Music Reviews
Obey

Exploded View Obey

(Sacred Bones Records) Rating - 8/10

As an introduction to Obey, the modern chamber sway and incidental sounds that make-up Lullaby are calming but not comforting, an air of foreboding delivered with serenity. It’s a striking juxtaposition that’s revisited for the often light and vibrant selection of cuts developed for Obey, the newest album from Exploded View. The work of vocalist Annika Henderson and producers Hugo Quezada and Martin Thulin, Obey captivates, rendered well via acoustic instrumentation (Open Road) and expansive, circuit-bred soundscapes (Obey). Despite being less than uniform musically across its 10 tracks, Henderson provides cohesion, anchoring what could otherwise be viewed as too ambitious and perhaps even uncontrolled.
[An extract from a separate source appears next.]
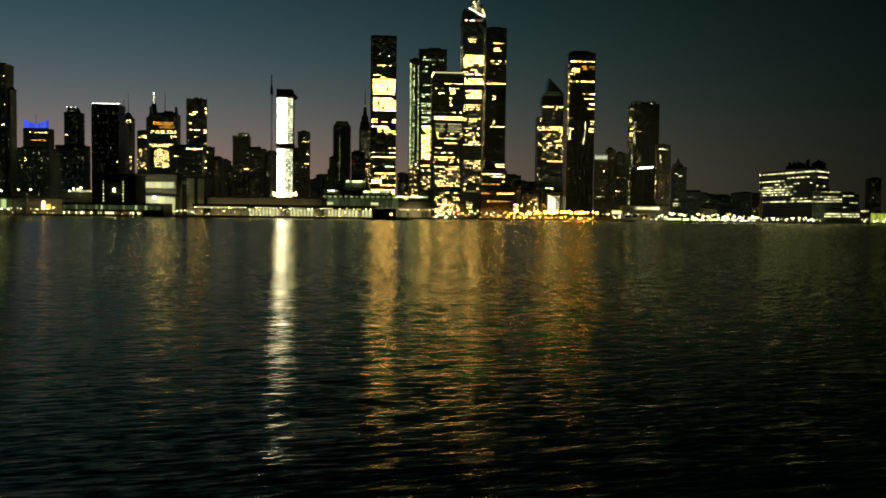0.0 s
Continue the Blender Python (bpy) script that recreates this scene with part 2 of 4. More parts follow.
def lights(root, rows):
    """Lit panes on the front, floor by floor: rows of (low, high, from, to, share lit, colour)."""
    w, floor, office = SIZE[root]
    rnd = random.Random(len(rows) * 31 + int(rows[0][0] * 7 + rows[0][1]))
    made, dim = [], []
    for z0, z1, u0, u1, share, colour in rows:
        k0 = int(round(z0 / floor))
        k1 = max(k0 + 1, int(round(z1 / floor)))
        sparse = share < 0.17
        for k in range(k0, k1):
            u, end = u0 * w + 0.3, u1 * w
            row = share * rnd.uniform(0.4, 1.5) if share < 0.8 else share
            low = k * floor + floor * (0.30 if sparse else 0.26)
            tall = 0.95 if sparse else (floor * 0.31 if share > 0.84 else floor * 0.26)
            while u < end - 0.7:
                if sparse:
                    run = rnd.uniform(1.2, 2.6)
                elif office:
                    run = rnd.choice((1.5, 1.5, 3.0, 3.0, 4.5, 6.0, 9.0))
                else:
                    run = rnd.uniform(1.3, 3.0)
                run = min(run, end - u)
                lit = rnd.random() < row
                if lit and run > 0.7:
                    tone = "ws" if sparse and colour == "w" else colour
                    if sparse or run < 3.0:
                        made.append((tone, u, u + run * (0.44 if sparse else 0.86), low, low + tall * rnd.uniform(0.8, 1.1)))
                    else:
                        # a long lit room: several panes between mullions, some blinds half down
                        bits = int(run / 1.5)
                        for q in range(bits):
                            a = u + run * q / bits
                            made.append((tone, a + 0.08, a + run / bits - 0.10, low, low + tall * rnd.uniform(0.75, 1.1)))
                elif office and not sparse and run > 1.4 and rnd.random() < 0.45:
                    dim.append(("wd", u + 0.1, u + run - 0.15, low, low + tall * 0.8))
                u += run
    rnd.shuffle(made)
    rest = {}
    for colour, a, b, z0, z1 in made + dim:
        COUNT[root] = COUNT.get(root, 0) + 1
        if COUNT[root] <= MOST:
            pane(root, colour, a, b, -0.25, z0, z1)
        else:
            rest.setdefault(colour, []).append((a, b, -0.4, -0.1, z0, z1))
    for colour, items in rest.items():
        part("lit_window_rest", boxes(items), LIGHT[colour], root)["kind"] = "stuff"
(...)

While the folk tale of Open Road slowly proceeds, Henderson’s vocal is lush, almost ghostly, invoking a dreamy touch that enhances the song’s lonely disposition. “On the open land,” she sings. “On the open road. That’s where you felt most at home.” Waking things up a bit, Dark Stains follows with Factory Records-centric bass work and heightened rhythm, a clean drum sound which recalls synth pop’s debt to technology. Without deviating from this sound too much, though retreating back to a more relaxed stride, Gone Tomorrow finds Henderson discouraging regret, the possibility of being “gone tomorrow” meant as motivation enough to seize every moment.

Akin to something like Lawn of Dawns from Nico’s The Marble Index, whose textural environs can (and should) also be deemed dramatic and unsettling, the title track is a thudding, revolving mass of thick and undulating tones. An unanchored loop, Henderson has no form to really follow so she speaks with sullen resignation, her words pairing orders with consequences or the promise of reward: “Do as you’re told, and you’ll get out alive.”

To counter that, Sleepers follows with lively sonic walls of sound that come across as elated and blissful, the pace up-tempo and lovely. Not too far removed from Kevin Shields’s signature builds, Sleepers approaches dissonance, a high-pitched stream of synthesized tone at near scream as guitar sounds are introduced midway, thickening the soundscape. The instruments duel a bit, but, in spite of this, you can really only call this track beautiful. Consider Sleepers a highlight.

The relatively pleasant and airy Letting Go of Childhood Dreams sounds like an interlude. Reductive and slow, it sets up the tonal stress of Raven Raven, a gritty bass throb driving ominous synth noise and electrified chimes. The notes seem to dance in the expanse, conjuring an anxious and haunting nighttime energy.

Though clumsy at its beginning, Come On Honey works in a rhythmic shift in intensity that brought to mind Public Image Ltd.’s Memories, producing a clean bass riff to offset its backdrop of relentless and abrasive drone. A barrage of electro-rattled static and robotic melody follows with Rant, seeming to leap from Zuckerzeit-era Cluster. Henderson waxes free form above the mire, poetic in verse with no hook to speak of, her delivery tranquil against the turbulence beneath her. Once again calming, but not comforting.

Stylistically eclectic, or maybe even chaotic, Obey is a sublime release, its melancholic moments offered grace and any ounce of frenzy more subtle than overt. Even at its most distressing, especially for its title track, it’s as if Obey was treated with an ethereal sheen that glazes every component. Nothing sounds buried, just contained, enabling the listener with an opportunity to distill and absorb every sound as it’s meant to be heard without having to contend with jarring effects or alienating discordance. There’s no sign of creative restraint, but attention to the package overall.